『フィスト・オブ・ノーススター 北斗の拳』ダブルキャストに関する覚書 後編

 ラオウとユリアは、ダブルキャストで役作りが明確に違いました。ダブルキャストの組み合わせによって4通りの世界観がありそうです。

① ラオウ(福井晶一さん、宮尾俊太郎さん)
 カリスマ性のあるパワー系の覇王(福井ラオウ)と、冷徹で優美な魔王(宮尾ラオウ)でした。人を人と思わず虫けらを見るような宮尾ラオウの眼差しと所作の美しさ、圧倒的な歌声でひれ伏さずにいられない福井ラオウ。お好みのラオウをお選びください。
 福井ラオウはたぶん黒馬と相思相愛だし、心酔する部下もいそうですが、宮尾ラオウの場合、馬は道具としか思っていなくて、部下は恐怖で従っていると思います。原作のイメージに近いのは福井ラオウ、でもこの舞台では、ユリアが『氷と炎』(歌唱披露の公式動画有り)で、ラオウを「氷」、ケンシロウを「炎」に喩えていて、氷に近いのは宮尾ラオウでしょう。二人のラオウの体温は絶対5度以上違います。

② ユリア(平原綾香さん、May’nさん)
 乱世に舞い降りた女神(平原ユリア)と、ケンシロウの婚約者である一人の女性(May’nユリア)という、全くタイプの違うユリアでした。『氷と炎』の中でユリアは、氷と炎のように背きあい戦う二人の男の間で、自分がなすべきことは何か? 問いかけます。
 ここで、ケンシロウへの愛よりも、もっと大きな「この世に生まれた使命」に目覚めて、ラオウも含め全ての人を救うべく乱世に降臨した女神として描かれるのが平原ユリア。『氷と炎』は神々しいまでにドラマチックに歌いあげられます。対してMay’nユリアは、あくまでもケンシロウの幼馴染である一人の女性でした。ラオウの願いを聞き入れる時の表情、ケンシロウと再会した時の距離感。二人のユリアの違いは細かいけれどはっきりしていて、物語全体に対する解釈にもかかわってくる気がしました。
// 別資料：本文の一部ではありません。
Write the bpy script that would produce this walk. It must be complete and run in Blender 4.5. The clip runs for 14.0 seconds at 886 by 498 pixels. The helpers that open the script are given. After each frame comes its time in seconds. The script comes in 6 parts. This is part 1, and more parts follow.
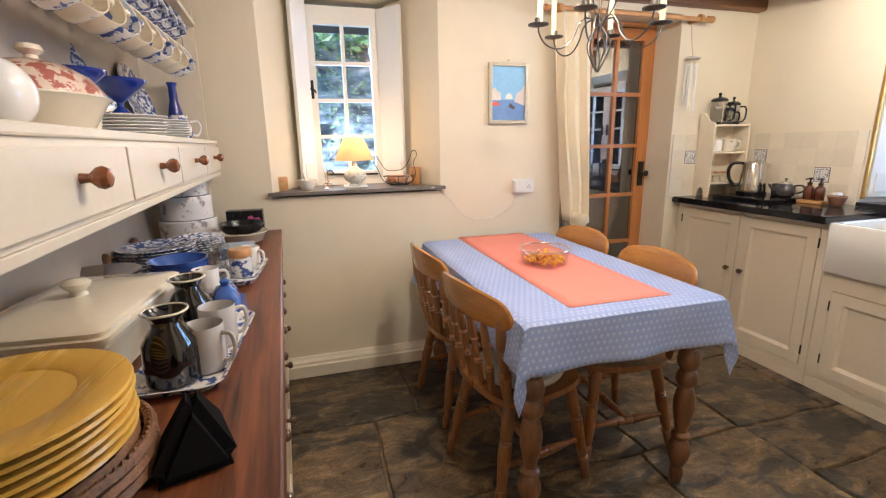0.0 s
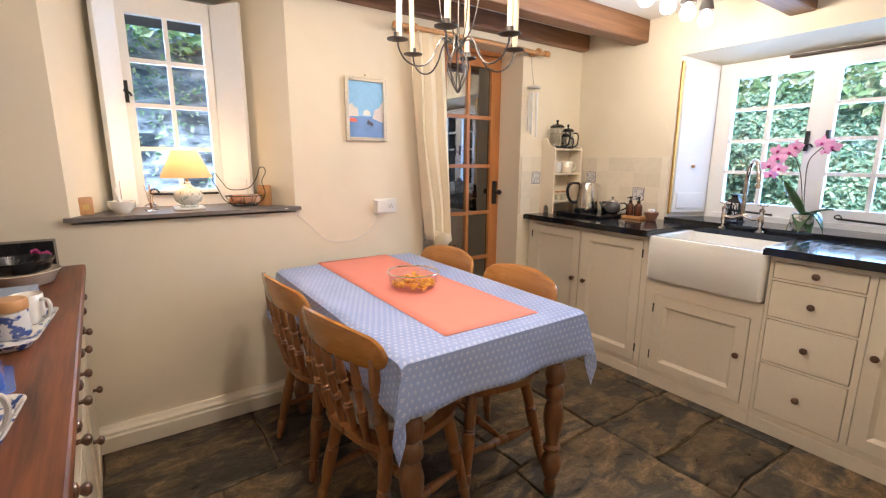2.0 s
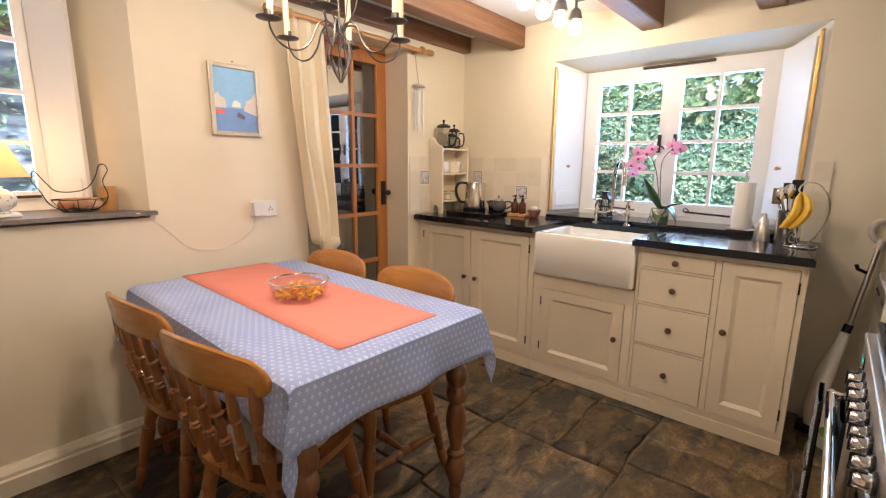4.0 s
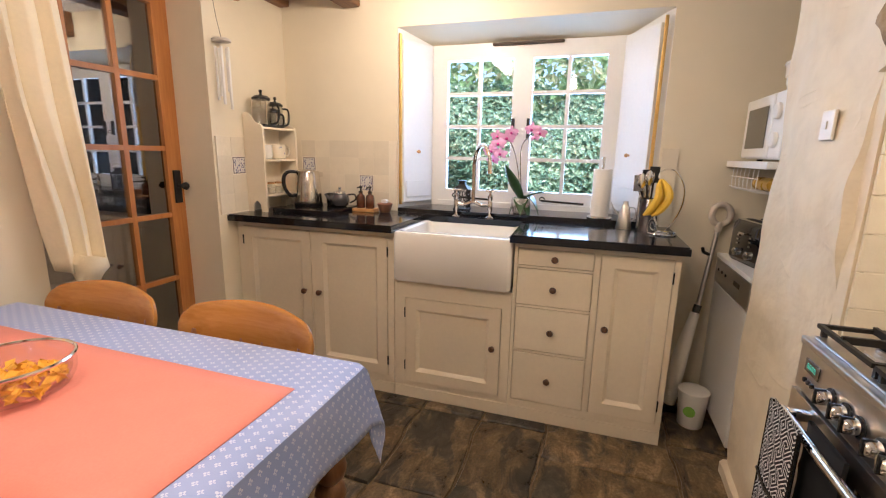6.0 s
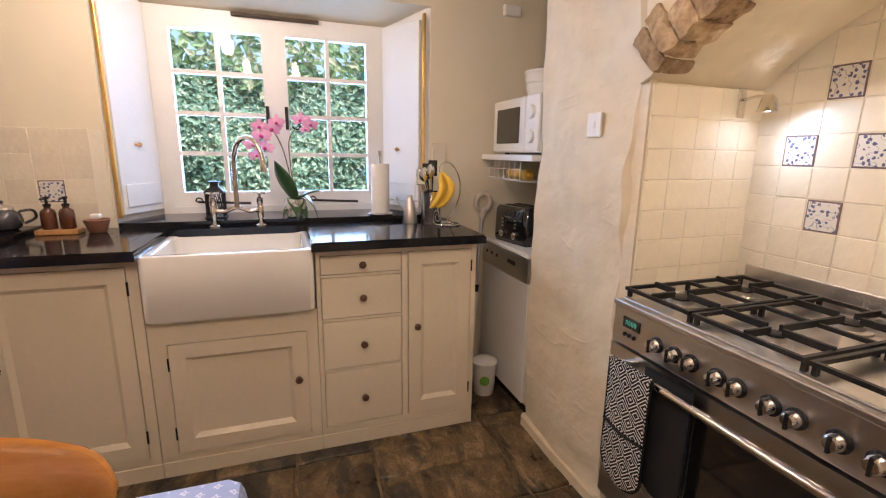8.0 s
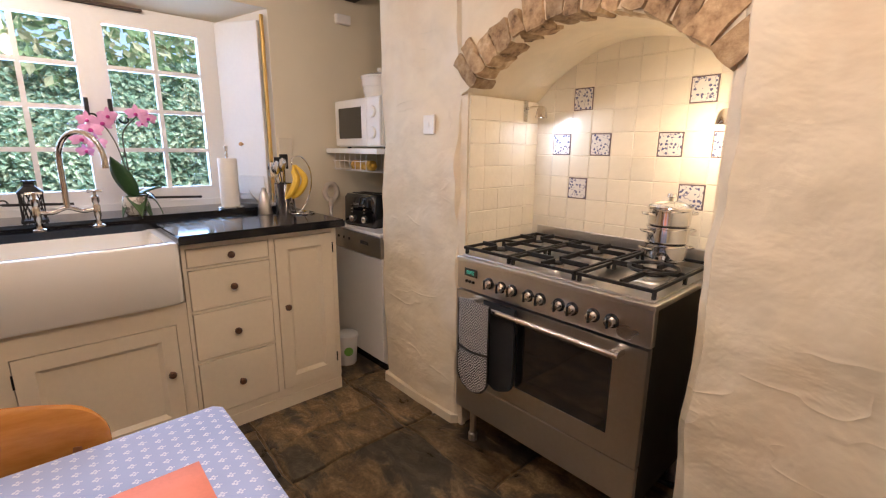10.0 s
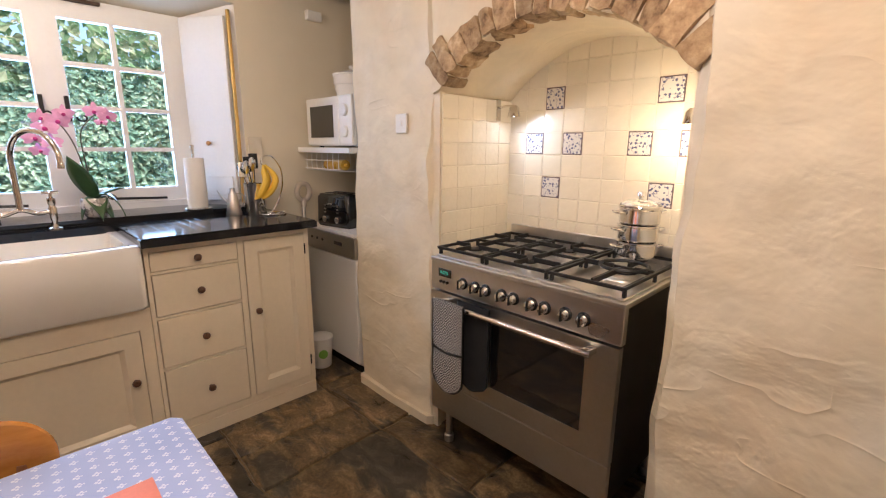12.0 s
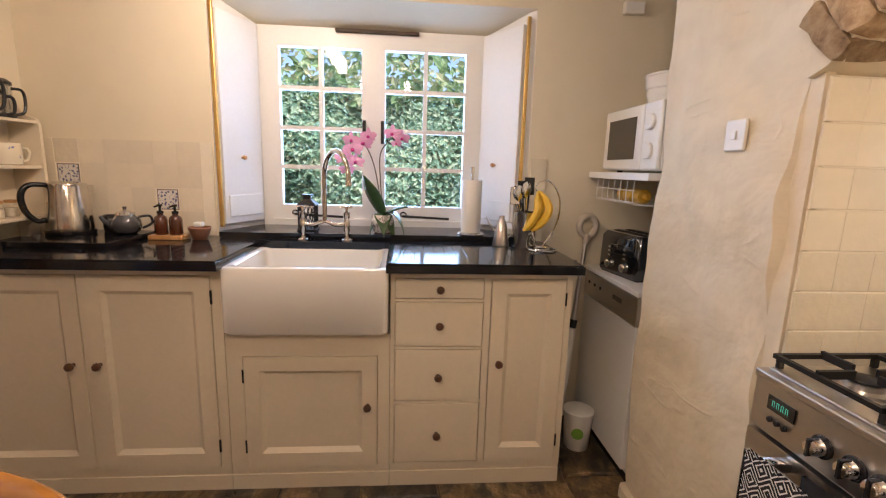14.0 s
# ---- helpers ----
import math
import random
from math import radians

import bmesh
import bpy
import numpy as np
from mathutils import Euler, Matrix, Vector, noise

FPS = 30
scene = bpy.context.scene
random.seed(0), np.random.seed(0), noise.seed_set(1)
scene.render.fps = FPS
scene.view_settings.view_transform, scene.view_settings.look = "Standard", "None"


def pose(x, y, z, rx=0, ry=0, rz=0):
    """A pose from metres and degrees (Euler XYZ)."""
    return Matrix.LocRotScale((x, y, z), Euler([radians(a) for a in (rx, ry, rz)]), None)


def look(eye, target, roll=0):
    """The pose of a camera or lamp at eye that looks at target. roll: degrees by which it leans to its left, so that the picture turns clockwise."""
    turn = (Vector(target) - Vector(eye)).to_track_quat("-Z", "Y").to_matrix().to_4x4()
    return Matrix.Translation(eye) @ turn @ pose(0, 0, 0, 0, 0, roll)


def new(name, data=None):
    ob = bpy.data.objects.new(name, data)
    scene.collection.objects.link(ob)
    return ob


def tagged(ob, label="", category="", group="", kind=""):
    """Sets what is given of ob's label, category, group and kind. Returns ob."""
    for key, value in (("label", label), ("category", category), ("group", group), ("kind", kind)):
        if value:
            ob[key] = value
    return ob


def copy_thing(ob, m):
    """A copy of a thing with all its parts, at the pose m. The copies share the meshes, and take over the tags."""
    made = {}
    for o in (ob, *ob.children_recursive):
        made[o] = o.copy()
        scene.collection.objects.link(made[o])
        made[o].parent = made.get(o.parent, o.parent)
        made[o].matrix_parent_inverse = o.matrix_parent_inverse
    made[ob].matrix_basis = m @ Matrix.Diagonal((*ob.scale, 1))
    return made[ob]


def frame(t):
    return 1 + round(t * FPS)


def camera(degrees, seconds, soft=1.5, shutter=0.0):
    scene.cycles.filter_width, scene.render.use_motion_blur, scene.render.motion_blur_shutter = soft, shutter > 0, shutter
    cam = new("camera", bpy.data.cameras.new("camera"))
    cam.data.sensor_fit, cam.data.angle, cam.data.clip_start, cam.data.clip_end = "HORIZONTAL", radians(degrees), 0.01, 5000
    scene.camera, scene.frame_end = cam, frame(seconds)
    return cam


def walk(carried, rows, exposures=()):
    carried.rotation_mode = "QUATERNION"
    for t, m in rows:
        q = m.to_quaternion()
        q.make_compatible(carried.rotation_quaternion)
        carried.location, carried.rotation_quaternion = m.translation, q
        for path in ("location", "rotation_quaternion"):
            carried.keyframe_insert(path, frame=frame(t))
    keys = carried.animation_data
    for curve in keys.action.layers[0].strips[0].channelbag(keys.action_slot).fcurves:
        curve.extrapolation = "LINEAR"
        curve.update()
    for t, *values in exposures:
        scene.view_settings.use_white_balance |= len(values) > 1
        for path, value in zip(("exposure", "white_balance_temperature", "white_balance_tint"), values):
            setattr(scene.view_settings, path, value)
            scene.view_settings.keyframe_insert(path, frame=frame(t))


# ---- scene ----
cam = camera(89.5, 14.0, soft=1.2)
PATH = [
    (0, (0.102, 0.092, 1.282), (0.647, 1.961, 0.826), -1.0),
    (0.5, (0.118, 0.165, 1.293), (0.786, 2.0, 0.86), -0.7),
    (1, (0.142, 0.204, 1.298), (0.956, 1.984, 0.886), -0.4),
    (1.5, (0.138, 0.215, 1.301), (1.109, 1.917, 0.899), -0.1),
    (2, (0.134, 0.23, 1.289), (1.248, 1.845, 0.9), 0.3),
    (2.5, (0.144, 0.229, 1.29), (1.365, 1.766, 0.905), 0.3),
    (3, (0.153, 0.233, 1.284), (1.463, 1.696, 0.906), 0.4),
    (5.5, (0.417, 0.61, 1.251), (2.184, 1.456, 0.848), 0.9),
    (6, (0.553, 0.727, 1.248), (2.413, 1.333, 0.833), 1.1),
    (6.5, (0.658, 0.807, 1.249), (2.589, 1.111, 0.828), 1.2),
    (7, (0.784, 0.921, 1.262), (2.74, 0.905, 0.842), 1.3),
    (7.5, (0.823, 1.011, 1.253), (2.747, 0.663, 0.833), 0.9),
    (8, (0.772, 1.105, 1.244), (2.623, 0.474, 0.825), 0.9),
    (8.5, (0.706, 1.201, 1.253), (2.454, 0.325, 0.831), 0.8),
    (9, (0.648, 1.303, 1.245), (2.288, 0.236, 0.831), 0.8),
    (11.3, (0.522, 1.428, 1.241), (1.868, 0.024, 0.777), 0.4),
    (11.5, (0.525, 1.426, 1.243), (1.872, 0.023, 0.780), 0.4),
    (12, (0.560, 1.378, 1.243), (1.942, 0.012, 0.806), 0.5),
    (12.5, (0.619, 1.268, 1.234), (2.126, 0.014, 0.837), 0.9),
    (13, (0.679, 1.172, 1.228), (2.377, 0.18, 0.862), 1.3),
    (13.5, (0.813, 1.061, 1.239), (2.68, 0.442, 0.88), 1.7),
    (14, (0.95, 0.972, 1.239), (2.912, 0.813, 0.883), 1.7),
]
EXPOSURES = [(0, 1.2, 5120, 9), (1, 1.2, 4980, 10), (3, 1.1, 5560, 12), (6.5, 1.0, 5650, 16), (9, 0.83, 5750, 20), (12, 0.9, 5680, 17), (13, 0.95, 5400, 18), (14, 0.77, 5950, 19)]
walk(cam, [(t, look(eye, target, roll)) for t, eye, target, roll in PATH], EXPOSURES)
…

③ レイ、ジュウザ役替わり(伊礼彼方さん、上原理生)
 これがまた、甲乙つけがたく良いのです。伊礼さんはレイとジュウザで硬軟をはっきりわけているので、ヴィーナスを従えて刹那に踊り歌うジュウザはどこまでもチャラくて(それだけに最後の将の為に命を賭ける落差に泣ける)、レイはかなり硬派な仕上がりでした。ジュウザのアドリブはやりたい放題で、レイは村の女性の手をけっこう冷たく振り払っていました。 
 上原レイは伊礼レイより優し目で、上原ジュウザは伊礼ジュウザより真面目、チャラさではなくエロさで押してきます。演者の個性を楽しむ役替わりなので、どちらの組み合わせて観ても楽しめる代わりに、結局もう一方の役も観ずにいられなくなるという悩ましい問題です。私はタイプの違う二人のジュウザをどちらも楽しめたので、レイで選ぶとするなら……上原レイ、伊礼ジュウザの組み合わせに一票。